At left: The man of the hour.
I am off to WOLT-FM to plug our new venture on (yow) live radio. While I'm busy, Vogue model and sometime SC governor Nikki Haley will be appointing our next Senator, filling the empty (but still annoying) shoes of nightmarish Teabagger Jim DeMint.
The Associated Press has confirmed that Congressman Tim Scott is the man, which I already figured. Haley blathered at length about bringing minorities into the GOP at the Republican National Convention this past summer, and if she appointed another white man, she would look like the hypocritical opportunist she really is... and we can't have that. Scott will be the first black Senator in South Carolina's history and Haley will get lots of favorable press as a result, which is crucial for her modeling career.
From USA Today:
South Carolina Gov. Nikki Haley will tap Rep. Tim Scott to replace outgoing GOP Sen. Jim DeMint, making Scott the first African-American senator from the South since Reconstruction.At least it wasn't Trey Gowdy! (I try to think positively about these things, you know?)
The Associated Press has confirmed the Scott appointment, which will be formally announced by Haley at a news conference Monday at the statehouse in South Carolina.
DeMint, an influential conservative and Tea Party favorite, will resign in January to become president of the Heritage Foundation, a conservative think-tank. His replacement will serve until a special election is held in 2014.
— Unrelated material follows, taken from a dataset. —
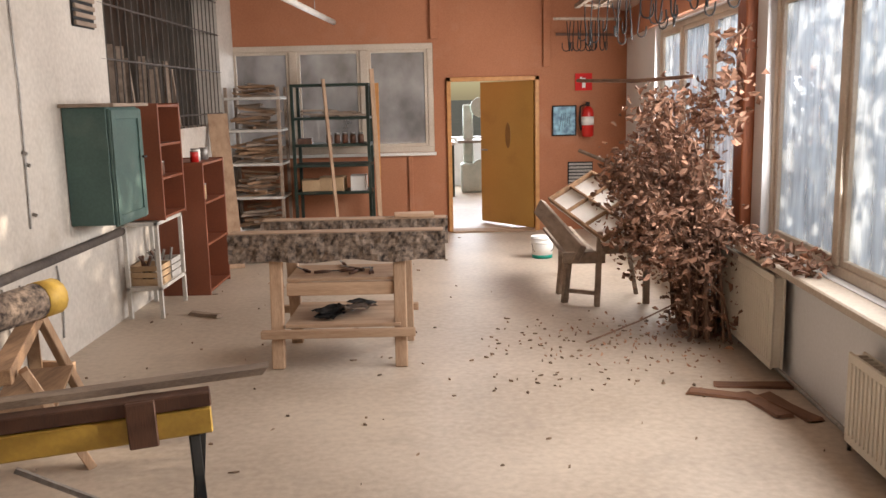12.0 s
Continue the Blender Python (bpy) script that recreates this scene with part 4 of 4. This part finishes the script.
heap("tool_roll", "dark rags and leather scraps on the lower shelf", "rags", pose(0.05, 20.42, 0.276), 7, 0.13, 4, (CLOTH, CLOTH, GREY_WOOD, CLOTH), 0.09)
for i in range(9):
    x, y, a = rr.uniform(-0.2, 0.3), rr.uniform(20.3, 20.6), rr.uniform(0, 180)
    t = thing("hand_tool", "small chisel with a wooden handle on the shelf", "tool", pose(x, y, 0.556, 0, 0, a), "tools on the trestle shelf")
    part("handle", bm_rod([(0, 0, 0), (0.05, 0, 0), (0.1, 0, 0)], [0.009, 0.011, 0.008], 8), DARK_WOOD, t)
    part("blade", bm_box(0.1, -0.006, -0.003, 0.2, 0.006, 0.003), BLACK if i % 2 else STEEL, t)

# manger with tilted divided tray
mg = thing("feeding_trough", "old wooden trough with a tilted divided tray", "trough")
part("side_board", bm_beam((1.72, 21.55, 0.42), (1.56, 22.9, 0.62), 0.05, 0.14, bevel=0.006, spin=25), GREY_WOOD, mg)
part("bottom_board", bm_beam((1.75, 21.62, 0.38), (1.72, 22.9, 0.42), 0.26, 0.03, bevel=0.004), GREY_WOOD, mg)
part("end_board", bm_box(1.6, 21.58, 0.34, 1.92, 21.62, 0.43, 0.005), GREY_WOOD, mg)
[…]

"This is historic for all of the South," said David Woodard, a political scientist at Clemson University. Tim Scott is "conservative and he's Republican. ... What African Americans need are capitalism and conservative values, and Tim Scott is a great vehicle for that. He represents a generation that is interested in entrepreneurship, conservative principles and volunteerism."
Scott, 47, was elected in 2010 to represent a U.S. House district in the Charleston area. A former member of the South Carolina state Legislature, Scott quickly became a favorite of House Speaker John Boehner and GOP officials in Washington and served in a leadership position for the 2010 freshman class.
He has a compelling life story, according to his biography in the Almanac of American Politics. Scott and his siblings were raised by a single mother who worked as a nurse's assistant. By his own account, Scott was on the brink of flunking out of high school when the owner of a Chick-fil-A franchise took him under his wing. He later earned a partial football scholarship to college, and ran an insurance company and owned part of a real-estate agency before entering politics.
State law gives Haley sole authority to appoint a replacement for DeMint, who was first elected in 2004 and is leaving before his second term ends in 2016. The appointment holds major political weight for Haley, who has low approval ratings and is up for re-election in 2014.
Haley reportedly had been considering five candidates: Congressmen Scott and Trey Gowdy, both elected in the Tea Party wave of 2010; former state first lady Jenny Sanford; former attorney general Henry McMaster; and Catherine Templeton, head of the state Department of Health Environmental Control.
The appointment sets in motion a series of events, which will make 2014 a busy year for Palmetto State politics. Both Haley and Graham, the state's senior U.S. senator, are on the ballot in 2014.
Woodard noted that Scott is popular and well-liked and has the support of his fellow members of Congress from South Carolina, which would give him an edge if he runs statewide for the Senate seat, as expected. The five GOP House members from South Carolina are very close, and they stuck together during a high-profile vote last year against Boehner's bill to reduce the deficit.
There have only been six blacks who have served in the U.S. Senate, according to the Senate website. They are Hiram Revels of Mississippi, who served in 1870, Blanche Bruce of Mississippi from 1875 to 1881, Edward Brooke of Massachusetts from 1967 to 1979, Carol Moseley Braun of Illinois from 1993 to 1999, Barack Obama of Illinois from 2005 until he resigned in 2008 after his presidential election, and Roland Burris, who was appointed to replace Obama and served until November 2010.